# Exercise aim:
Drop every picture. Then return, exactly, the lines from the beginning of the listing below through the one containing "0.9, spread=0.3, grain=20)".
------------------------------------------------------------------------
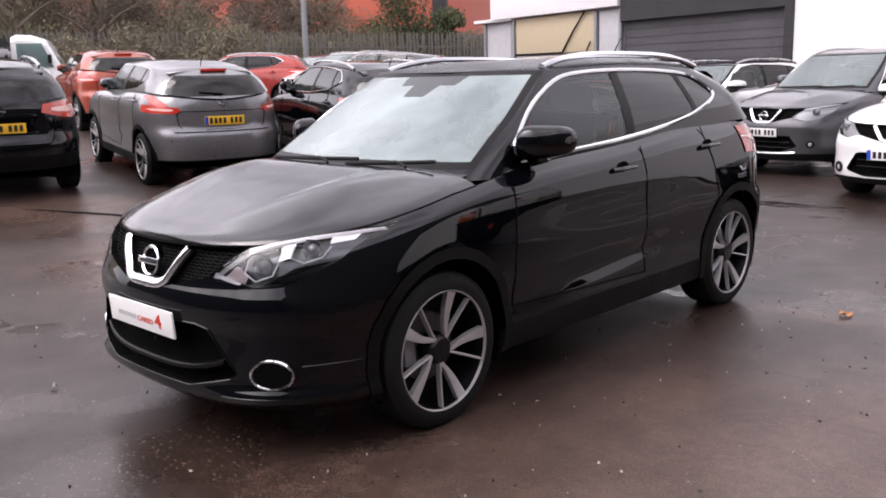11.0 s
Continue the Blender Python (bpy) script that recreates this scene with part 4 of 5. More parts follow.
M_POLE = material("grey_lamp_post", (0.24, 0.25, 0.26), 0.5, 0.3, spread=0.1, grain=10)
M_LEAF = material("dull_green_leaves", (0.07, 0.085, 0.035), 0.7, spread=0.4, grain=8)
M_LEAF2 = material("brown_green_scrub", (0.165, 0.142, 0.095), 0.8, spread=0.3, grain=8)
M_LEAF4 = material("olive_undergrowth", (0.140, 0.132, 0.075), 0.8, spread=0.35, grain=8)
M_LEAF3 = material("bare_brown_twigs", (0.135, 0.105, 0.082), 0.85, spread=0.4, grain=8)
M_BARK = material("grey_brown_bark", (0.10, 0.075, 0.055), 0.9, spread=0.3, grain=20)

bm = bmesh.new()
xs = [-400, -150, -80] + [-60 + 1.5 * i for i in range(34)] + [-9 + 0.3 * i for i in range(20)] + [-3 + 1.5 * i for i in range(36)] + [60, 120, 400]
ys = [-400, -120, -50] + [-30 + 1.5 * i for i in range(67)] + [90, 160, 400]
ground = grid([[(x, y, rise(x, y)) for x in xs] for y in ys])
bmesh.ops.recalc_face_normals(ground, faces=ground.faces)
if sum(f.normal.z for f in ground.faces) < 0:
    bmesh.ops.reverse_faces(ground, faces=ground.faces)
tagged(part("ground", ground, M_ASPHALT), "wet dark asphalt yard with worn patches and painted sheen", "ground", kind="structure")

# the yard's back wall runs aslant: a unit along it and one out of it
W0, W1 = Vector((-4.32, 16.03, 0)), Vector((9.5, 11.7, 0))
along = (W1 - W0).normalized()
WALL = Matrix(((along.x, -along.y, 0, W0.x), (along.y, along.x, 0, W0.y), (0, 0, 1, 0), (0, 0, 0, 1)))


def wall(name, label, x0, x1, z0, z1, mat, y0=0.0, y1=0.3, m=None):
    bm = box(bmesh.new(), ((x0 + x1) / 2, (y0 + y1) / 2, (z0 + z1) / 2), (x1 - x0, y1 - y0, z1 - z0))
    bm.transform(WALL if m is None else m)
    return tagged(part(name, bm, mat, smooth=False), label, "wall", kind="structure")


def foot_strip(ragged, high, near, far):
    """Low strip on the ground before the white wall, from near to far metres out from its face."""
    rows = []
    for i in range(91):
        x = 9.6 + 0.1 * i
        w = ragged * 0.30 * noise.noise((x * 1.3, 4.0, 0)) + ragged * 0.12 * noise.noise((x * 6.0, 1.0, 0))
        h = high * (1 + ragged * 0.8 * noise.noise((x * 2.6, 9.0, 0)))
        rows.append([(x, -near, 0.002), (x, -near - 0.03, h), (x, -(near + far) / 2 - w / 2, h * 1.1), (x, -far - w + 0.05, h * 0.8), (x, -far - w, -0.01)])
    bm = grid(rows)
    bm.transform(WALL)
    bmesh.ops.recalc_face_normals(bm, faces=bm.faces)
    return bm


wall("wall_north", "white rendered yard wall", 0, 26, 0.08, 4.3, M_WALL)
wall("baseboard", "black bitumen plinth at the wall's foot", 0, 26, -0.2, 0.08, M_PLINTH, -0.02, 0.3)
tagged(part("trim", foot_strip(0.0, 0.010, 0.03, 0.92), M_PLINTH, smooth=False), "dark bitumen strip along the wall's foot", "ground", kind="structure")
tagged(part("trim", foot_strip(0.7, 0.030, 0.92, 1.26), M_SILT), "pale silt and leaf litter along the wall's gutter", "ground", kind="structure")
wall("wall_shutter", "dark grey clad building front", -5.54, -0.02, -0.2, 3.7, M_SHUTTER, 0.25, 0.6)

# unseen dark walls behind and beside the camera, added to darken reflections
wall("wall_south", "unseen dark wall added to darken reflections", -30, 9.6, -0.2, 6.5, M_BACK, m=pose(0, -15.0, 0))
wall("wall_east", "unseen dark wall added to darken reflections", -15, 11.6, -0.2, 7.5, M_BACK, m=pose(9.6, 0, 0, 0, 0, 90))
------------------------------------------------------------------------
# Response:
11.0 s
Continue the Blender Python (bpy) script that recreates this scene with part 4 of 5. More parts follow.
M_POLE = material("grey_lamp_post", (0.24, 0.25, 0.26), 0.5, 0.3, spread=0.1, grain=10)
M_LEAF = material("dull_green_leaves", (0.07, 0.085, 0.035), 0.7, spread=0.4, grain=8)
M_LEAF2 = material("brown_green_scrub", (0.165, 0.142, 0.095), 0.8, spread=0.3, grain=8)
M_LEAF4 = material("olive_undergrowth", (0.140, 0.132, 0.075), 0.8, spread=0.35, grain=8)
M_LEAF3 = material("bare_brown_twigs", (0.135, 0.105, 0.082), 0.85, spread=0.4, grain=8)
M_BARK = material("grey_brown_bark", (0.10, 0.075, 0.055), 0.9, spread=0.3, grain=20)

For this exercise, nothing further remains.